Project #54310 - Research Paper

The books read in class:

Plascencia, Salvador. The People of Paper.
Orlando, Florida: Harcourt, 2005

Smith, Anna Deveare. Twilight: Los Angeles, 1992.
New York, NY: Doubleday, 2004

Ulin, David L., Ed. Writing Los Angeles, a literary anthology 
New York, NY: Library of America, 2002



The Research Project


I'd like to begin discussing the research project which will be due the last day of the course. You have two options for this project: a traditional research paper or a web-based project. I will explain the requirements of each one separately below.

The Traditional Research Paper

This will be a 5-7 page paper, double-spaced, in which you explore in more detail some aspect of the material we have been studying. Begin by reading the section in the Purdue OWL (MLA Guidelines in Webliography) on how to develop a topic and ask a critical question. This essay will be an analytic, argumentative essay in which you carefully define a limited topic area and explore a variety of sources about that topic. For instance, if you want to stick with one text, you might choose to look carefully at "The Pedestrian" formulate a critical question about it (i.e. what is this story's place in the genre of distopian Los Angeles fiction?), seek out scholarly articles that discuss your topic, and come to your own conclusion about your question. Your paper would then offer your answer as its thesis and provide discussion about the selected passage from "The Pedestrian" as well as from your research sources to support your thesis idea.

Alternatively, you might want to look at a thematic issue, much like we did when we focused on the light of Los Angeles. You could, for instance, decide to write about the spiritual effects of the car culture of Los Angeles, about the first-world/third-world clash here, or the city's relationship to its "grown-up" cousins in the east or its black-sheep brother, Las Vegas. Again, you would need to formulate a clear critical question that your paper will seek to answer, decide which texts you will use, and read some secondary material that will help you. The secondary material can be specifically about a primary text, such as an article you find on Twilight, or it can be about your thematic issue, for instance, an article from a Psychology journal on the culture-shock experienced by new commuters or one from Time magazine about gentrification.

You need to consult (and cite on a Works Cited page) a minimum of three secondary sources for your essay and you must be very careful to cite any direct or indirect quotation of the material, any paraphrase of it, or any use of its ideas in internal parenthetical citations in the paper. 

Next week, I will post a discussion thread on which you can post topics you are considering and get feedback from all of us about them, so read carefully the OWL section on refining your subject area into a specific topic. You are required to vet this paper's thesis in the threads provided.

The paper must be submitted as an MS Word attachment to the dropbox by midnight PST on the last day of class, Thursday, February 12th.

The Web-based Project

I would like to experiment with alternative forms of information delivery. Do not make the mistake of assuming that this will be easier than the traditional format. In fact, I suspect that it will be infinitely harder because the delivery will require research, analysis, aesthetics (just as the traditional paper will) and also a high level of technical expertise.
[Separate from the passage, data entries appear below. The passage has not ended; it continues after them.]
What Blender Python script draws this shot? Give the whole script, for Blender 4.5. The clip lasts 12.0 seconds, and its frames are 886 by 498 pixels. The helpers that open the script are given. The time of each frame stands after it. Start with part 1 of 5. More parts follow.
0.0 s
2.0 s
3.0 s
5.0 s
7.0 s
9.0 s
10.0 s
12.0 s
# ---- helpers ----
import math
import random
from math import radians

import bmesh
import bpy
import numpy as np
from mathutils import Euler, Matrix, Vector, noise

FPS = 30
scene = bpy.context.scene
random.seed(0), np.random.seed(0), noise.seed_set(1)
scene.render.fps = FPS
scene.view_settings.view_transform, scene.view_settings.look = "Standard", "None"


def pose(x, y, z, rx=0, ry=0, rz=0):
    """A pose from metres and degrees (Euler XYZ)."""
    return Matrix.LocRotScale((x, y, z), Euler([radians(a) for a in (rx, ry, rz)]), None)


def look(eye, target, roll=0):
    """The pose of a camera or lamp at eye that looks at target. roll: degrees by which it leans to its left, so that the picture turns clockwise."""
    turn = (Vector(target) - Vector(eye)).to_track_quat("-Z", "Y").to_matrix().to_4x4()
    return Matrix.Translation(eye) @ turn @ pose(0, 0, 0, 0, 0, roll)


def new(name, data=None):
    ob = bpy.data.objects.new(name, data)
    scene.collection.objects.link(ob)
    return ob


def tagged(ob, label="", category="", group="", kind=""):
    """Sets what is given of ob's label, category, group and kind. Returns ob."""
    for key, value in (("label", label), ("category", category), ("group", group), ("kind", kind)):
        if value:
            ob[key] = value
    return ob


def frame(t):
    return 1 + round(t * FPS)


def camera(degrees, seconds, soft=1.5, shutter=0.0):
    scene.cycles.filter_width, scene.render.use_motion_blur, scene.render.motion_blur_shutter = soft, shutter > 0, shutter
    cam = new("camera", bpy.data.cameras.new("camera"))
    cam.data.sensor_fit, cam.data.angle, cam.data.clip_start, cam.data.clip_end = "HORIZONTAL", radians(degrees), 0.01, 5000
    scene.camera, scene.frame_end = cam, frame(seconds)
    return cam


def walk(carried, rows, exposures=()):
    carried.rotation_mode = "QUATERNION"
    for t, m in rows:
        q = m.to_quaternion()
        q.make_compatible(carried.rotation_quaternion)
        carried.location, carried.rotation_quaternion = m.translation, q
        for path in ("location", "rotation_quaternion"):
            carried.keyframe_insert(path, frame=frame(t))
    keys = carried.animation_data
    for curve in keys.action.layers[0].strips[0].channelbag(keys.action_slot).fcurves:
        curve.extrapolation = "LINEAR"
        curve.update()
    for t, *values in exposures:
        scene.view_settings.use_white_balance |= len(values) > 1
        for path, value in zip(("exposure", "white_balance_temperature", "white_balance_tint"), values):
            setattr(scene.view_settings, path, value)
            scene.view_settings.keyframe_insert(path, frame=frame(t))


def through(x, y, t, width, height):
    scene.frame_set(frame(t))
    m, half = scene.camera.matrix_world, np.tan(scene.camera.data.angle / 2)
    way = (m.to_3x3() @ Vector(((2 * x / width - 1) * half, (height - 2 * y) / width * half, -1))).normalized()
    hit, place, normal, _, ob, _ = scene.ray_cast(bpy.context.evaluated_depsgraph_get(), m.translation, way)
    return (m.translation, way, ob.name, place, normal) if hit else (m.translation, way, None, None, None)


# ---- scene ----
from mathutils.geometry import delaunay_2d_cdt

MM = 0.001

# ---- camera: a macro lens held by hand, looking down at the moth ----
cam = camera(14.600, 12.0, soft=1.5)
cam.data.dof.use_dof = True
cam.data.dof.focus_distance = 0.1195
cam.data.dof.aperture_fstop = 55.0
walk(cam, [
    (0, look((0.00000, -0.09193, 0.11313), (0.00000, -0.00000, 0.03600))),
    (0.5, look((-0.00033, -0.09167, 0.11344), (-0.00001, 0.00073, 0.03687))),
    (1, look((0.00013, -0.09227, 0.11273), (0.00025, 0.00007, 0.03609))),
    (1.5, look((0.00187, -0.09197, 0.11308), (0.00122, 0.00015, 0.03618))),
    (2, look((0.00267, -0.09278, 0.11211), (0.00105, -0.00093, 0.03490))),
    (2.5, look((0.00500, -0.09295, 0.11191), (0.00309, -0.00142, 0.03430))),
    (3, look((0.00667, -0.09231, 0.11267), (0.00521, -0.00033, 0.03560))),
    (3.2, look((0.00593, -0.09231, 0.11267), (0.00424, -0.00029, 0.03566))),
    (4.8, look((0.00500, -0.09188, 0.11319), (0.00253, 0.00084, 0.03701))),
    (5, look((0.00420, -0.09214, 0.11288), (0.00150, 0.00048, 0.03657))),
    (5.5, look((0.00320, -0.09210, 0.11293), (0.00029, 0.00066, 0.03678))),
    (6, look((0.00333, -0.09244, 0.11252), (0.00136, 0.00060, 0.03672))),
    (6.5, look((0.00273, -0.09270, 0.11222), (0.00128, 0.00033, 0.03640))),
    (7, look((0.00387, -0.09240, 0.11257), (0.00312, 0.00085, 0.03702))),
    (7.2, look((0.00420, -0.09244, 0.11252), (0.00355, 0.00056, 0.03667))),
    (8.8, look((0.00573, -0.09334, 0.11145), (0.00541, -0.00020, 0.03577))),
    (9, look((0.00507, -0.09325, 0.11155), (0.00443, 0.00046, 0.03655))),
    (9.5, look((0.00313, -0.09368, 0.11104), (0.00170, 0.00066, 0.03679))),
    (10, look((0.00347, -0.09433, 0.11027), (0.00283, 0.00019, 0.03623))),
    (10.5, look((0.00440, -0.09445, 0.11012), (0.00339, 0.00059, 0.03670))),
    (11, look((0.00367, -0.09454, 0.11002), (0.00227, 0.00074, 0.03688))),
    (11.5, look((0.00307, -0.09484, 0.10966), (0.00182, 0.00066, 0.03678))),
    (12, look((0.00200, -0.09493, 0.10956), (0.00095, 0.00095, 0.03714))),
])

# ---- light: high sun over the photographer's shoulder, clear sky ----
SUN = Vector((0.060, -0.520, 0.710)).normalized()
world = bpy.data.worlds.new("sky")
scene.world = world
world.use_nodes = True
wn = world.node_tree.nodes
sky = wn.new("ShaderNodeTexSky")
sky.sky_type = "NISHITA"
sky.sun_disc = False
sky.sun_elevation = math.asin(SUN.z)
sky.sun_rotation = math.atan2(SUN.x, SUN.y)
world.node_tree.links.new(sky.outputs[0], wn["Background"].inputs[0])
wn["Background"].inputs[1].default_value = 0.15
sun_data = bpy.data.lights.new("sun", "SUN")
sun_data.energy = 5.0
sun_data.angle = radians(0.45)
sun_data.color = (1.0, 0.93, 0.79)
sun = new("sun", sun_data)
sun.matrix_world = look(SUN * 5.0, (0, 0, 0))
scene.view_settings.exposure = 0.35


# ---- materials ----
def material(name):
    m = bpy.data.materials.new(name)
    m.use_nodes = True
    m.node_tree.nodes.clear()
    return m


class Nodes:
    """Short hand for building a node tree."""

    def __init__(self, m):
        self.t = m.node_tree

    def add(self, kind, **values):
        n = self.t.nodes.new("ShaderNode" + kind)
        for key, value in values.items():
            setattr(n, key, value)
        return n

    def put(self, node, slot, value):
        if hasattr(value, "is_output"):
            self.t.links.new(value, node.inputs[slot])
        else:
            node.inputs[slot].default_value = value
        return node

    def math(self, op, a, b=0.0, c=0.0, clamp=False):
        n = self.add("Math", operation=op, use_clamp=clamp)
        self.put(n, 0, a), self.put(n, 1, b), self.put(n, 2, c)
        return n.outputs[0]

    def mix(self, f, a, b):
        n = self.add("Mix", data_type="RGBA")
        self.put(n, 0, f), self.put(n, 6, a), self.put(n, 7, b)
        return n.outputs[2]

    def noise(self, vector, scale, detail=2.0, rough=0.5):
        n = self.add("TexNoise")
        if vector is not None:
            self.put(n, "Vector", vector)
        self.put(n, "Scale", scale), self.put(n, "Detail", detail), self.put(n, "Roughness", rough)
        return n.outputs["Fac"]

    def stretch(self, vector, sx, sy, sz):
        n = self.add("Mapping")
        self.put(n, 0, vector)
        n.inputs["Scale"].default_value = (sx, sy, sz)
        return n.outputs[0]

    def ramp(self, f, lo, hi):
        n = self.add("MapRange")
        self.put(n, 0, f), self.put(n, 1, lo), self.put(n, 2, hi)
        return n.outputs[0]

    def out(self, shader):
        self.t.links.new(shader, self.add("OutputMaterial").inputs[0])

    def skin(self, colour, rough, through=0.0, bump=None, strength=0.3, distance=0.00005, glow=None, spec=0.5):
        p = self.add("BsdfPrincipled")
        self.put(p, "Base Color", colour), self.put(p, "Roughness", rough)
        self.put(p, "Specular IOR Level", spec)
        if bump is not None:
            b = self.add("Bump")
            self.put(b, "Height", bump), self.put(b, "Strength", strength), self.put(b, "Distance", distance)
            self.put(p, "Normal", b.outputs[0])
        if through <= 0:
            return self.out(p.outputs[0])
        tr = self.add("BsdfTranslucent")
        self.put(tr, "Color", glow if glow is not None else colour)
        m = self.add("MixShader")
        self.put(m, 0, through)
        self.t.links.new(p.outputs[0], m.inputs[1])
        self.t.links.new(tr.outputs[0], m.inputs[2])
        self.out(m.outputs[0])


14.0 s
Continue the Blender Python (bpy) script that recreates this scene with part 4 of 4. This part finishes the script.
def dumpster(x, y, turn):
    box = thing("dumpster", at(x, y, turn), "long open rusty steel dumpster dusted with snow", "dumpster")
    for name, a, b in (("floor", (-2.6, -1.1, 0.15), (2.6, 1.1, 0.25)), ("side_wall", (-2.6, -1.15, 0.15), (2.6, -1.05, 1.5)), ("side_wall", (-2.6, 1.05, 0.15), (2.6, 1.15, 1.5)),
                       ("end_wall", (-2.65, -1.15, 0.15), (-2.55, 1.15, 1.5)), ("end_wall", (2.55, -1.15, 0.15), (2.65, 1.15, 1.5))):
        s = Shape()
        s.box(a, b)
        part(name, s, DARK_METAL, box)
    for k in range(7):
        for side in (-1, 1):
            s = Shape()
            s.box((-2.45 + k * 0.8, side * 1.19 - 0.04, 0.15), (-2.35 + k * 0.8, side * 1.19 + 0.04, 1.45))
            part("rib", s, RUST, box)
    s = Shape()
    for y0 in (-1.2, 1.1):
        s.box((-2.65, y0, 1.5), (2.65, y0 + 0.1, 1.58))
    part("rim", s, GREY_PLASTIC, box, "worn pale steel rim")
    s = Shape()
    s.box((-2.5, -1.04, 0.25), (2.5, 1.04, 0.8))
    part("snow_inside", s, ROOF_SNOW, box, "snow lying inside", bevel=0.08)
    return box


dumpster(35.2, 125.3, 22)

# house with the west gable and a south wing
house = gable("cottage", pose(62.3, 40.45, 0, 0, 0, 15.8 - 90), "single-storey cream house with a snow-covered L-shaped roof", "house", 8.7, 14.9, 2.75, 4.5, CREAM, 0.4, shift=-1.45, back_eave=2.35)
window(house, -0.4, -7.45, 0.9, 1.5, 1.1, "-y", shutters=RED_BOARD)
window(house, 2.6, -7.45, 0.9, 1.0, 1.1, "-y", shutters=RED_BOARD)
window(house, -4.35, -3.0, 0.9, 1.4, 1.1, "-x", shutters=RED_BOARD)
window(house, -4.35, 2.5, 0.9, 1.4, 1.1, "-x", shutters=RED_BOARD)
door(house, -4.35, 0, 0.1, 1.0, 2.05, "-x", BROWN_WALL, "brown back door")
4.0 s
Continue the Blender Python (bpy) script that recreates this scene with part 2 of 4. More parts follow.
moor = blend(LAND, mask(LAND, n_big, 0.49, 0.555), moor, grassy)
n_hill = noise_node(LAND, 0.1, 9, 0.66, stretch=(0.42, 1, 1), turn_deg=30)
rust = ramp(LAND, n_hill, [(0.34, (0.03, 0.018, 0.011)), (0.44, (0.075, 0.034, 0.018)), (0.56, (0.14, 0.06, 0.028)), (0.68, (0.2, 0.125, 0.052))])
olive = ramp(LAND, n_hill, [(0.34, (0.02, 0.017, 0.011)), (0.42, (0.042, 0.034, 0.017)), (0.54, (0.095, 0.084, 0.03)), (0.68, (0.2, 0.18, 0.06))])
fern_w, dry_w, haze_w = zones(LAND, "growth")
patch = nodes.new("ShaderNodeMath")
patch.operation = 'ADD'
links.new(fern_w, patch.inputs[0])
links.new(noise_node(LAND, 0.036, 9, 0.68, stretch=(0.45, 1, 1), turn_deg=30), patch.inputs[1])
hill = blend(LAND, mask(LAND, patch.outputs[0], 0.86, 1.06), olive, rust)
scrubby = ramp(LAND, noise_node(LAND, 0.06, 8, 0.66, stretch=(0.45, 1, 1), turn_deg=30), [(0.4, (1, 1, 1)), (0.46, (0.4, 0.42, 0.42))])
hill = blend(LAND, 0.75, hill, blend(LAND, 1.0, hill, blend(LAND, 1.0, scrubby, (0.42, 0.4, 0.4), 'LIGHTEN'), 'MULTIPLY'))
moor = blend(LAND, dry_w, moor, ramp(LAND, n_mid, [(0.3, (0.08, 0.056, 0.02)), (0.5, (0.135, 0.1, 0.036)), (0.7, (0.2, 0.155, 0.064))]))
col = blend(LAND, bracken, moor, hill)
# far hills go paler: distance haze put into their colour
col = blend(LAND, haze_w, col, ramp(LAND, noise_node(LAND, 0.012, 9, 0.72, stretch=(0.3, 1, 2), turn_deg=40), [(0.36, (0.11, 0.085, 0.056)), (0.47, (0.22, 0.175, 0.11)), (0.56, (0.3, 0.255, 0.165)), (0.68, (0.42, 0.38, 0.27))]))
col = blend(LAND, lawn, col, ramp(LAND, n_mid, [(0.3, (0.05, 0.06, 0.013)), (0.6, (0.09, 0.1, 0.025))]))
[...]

Here are the guidelines: you will probably need to acquire a web page to deliver your project. (If you have any info on this, please share.) As with the traditional paper, you will need to define a specific topic and ask a critical question. Your project will have to have a thesis, just as the traditional essay will, but your delivery of the support for that thesis can be visual, auditory, and textual. Your thesis will need to be stated explicitly, so your project will have to contain a fair amount of text (written by you), but it can be generously supplemented with source materials of various kinds: audio tracks, photographs, slides, video clips, etc.

It is very important, however, that the creativity of this option not overtake the scholarship of it. I will be looking for a clear, well-articulated, analytic, argumentative thesis, and a clear analysis of the research sources you incorporate. Simply attaching a link and leaving it to speak for itself is not going to earn a passing grade. The mission is also not to dazzle your reader with bells and whistles, but to extend the parameters of your exploration beyond the written word. Your analysis of the issue and your discussion of your sources, however, must come to me in the form of written words.

As with the traditional paper, failure to cite and credit your sources will be dealt with severely.

Also as with the traditional paper, you will need to propose your topic on the discussion thread that I will set up in the next unit. In the meantime, read the relevant sections in the sources provided under Webliography and think about what topic you want to pursue.




Post your proposed topic idea in the Unit Five discussion thread designed for this purpose. 
5-7 pages, double-spaced, 1-inch margins all around and a legible, black font (unless you are doing a Web-based project).
Include at least one text we have discussed in our course in your paper. 
In addition to the above, use at least three secondary sources and cite all sources, secondary or not.